To check that a set of $n\times n$ matrices $\subset \mathbb{R}^{n^2}$ is compact, it is probably easiest to check that it is closed and bounded.
I'm going to give an example that is not any of the three you have in the problem, but will hopefully help you with them. Let $S$ be the collection of $n\times n$ symmetric matrices. We can then ask: is $S$ closed? Is $S$ bounded? Is $S$ compact?

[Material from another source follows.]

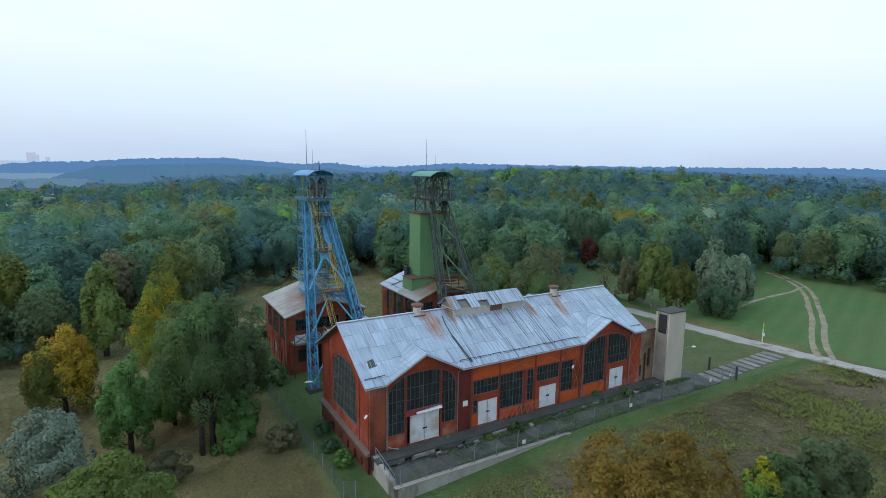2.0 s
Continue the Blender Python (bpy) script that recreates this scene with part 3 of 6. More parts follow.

I claim that $S$ is in fact closed. To see this, suppose that $M_n$ is a sequence of elements in $S$, i.e., a sequence of symmetric matrices, and suppose $M_n$ converges to a matrix $M$. To prove that $S$ is closed, we must show that $M$ is also a symmetric matrix. Write $M_n = (a_{ij}^{(n)})$, and $M = (a_{ij})$. The fact that $M_n\to M$ says exactly that $a_{ij}^{(n)}\to a_{ij}$ as $n\to \infty$ for each $i$ and $j$. But $M_n$ is symmetric, so $a_{ij}^{(n)} = a_{ji}^{(n)}$, so we get $a_{ij} = \lim_n a_{ij}^{(n)} = \lim_n a_{ji}^{(n)} = a_{ji}.$ This proves $M$ is symmetric, and that $S$ is closed.
I claim next that $S$ is not bounded. $S$ is bounded if and only if the entries of all the matrices in $S$ are bounded uniformly, so to prove my claim I need only find elements of $S$ with arbitrarily large entries. For each $c\in \mathbb{R}$, the matrix $M$ all of whose entries are $c$ lies in $S$, proving that the matrices in $S$ do not have uniformly bounded entries. This proves $S$ is not bounded.
Now is $S$ compact? $S$ is compact if and only if it is closed and bounded. Since it is not bounded, it is not compact. I hope this helps.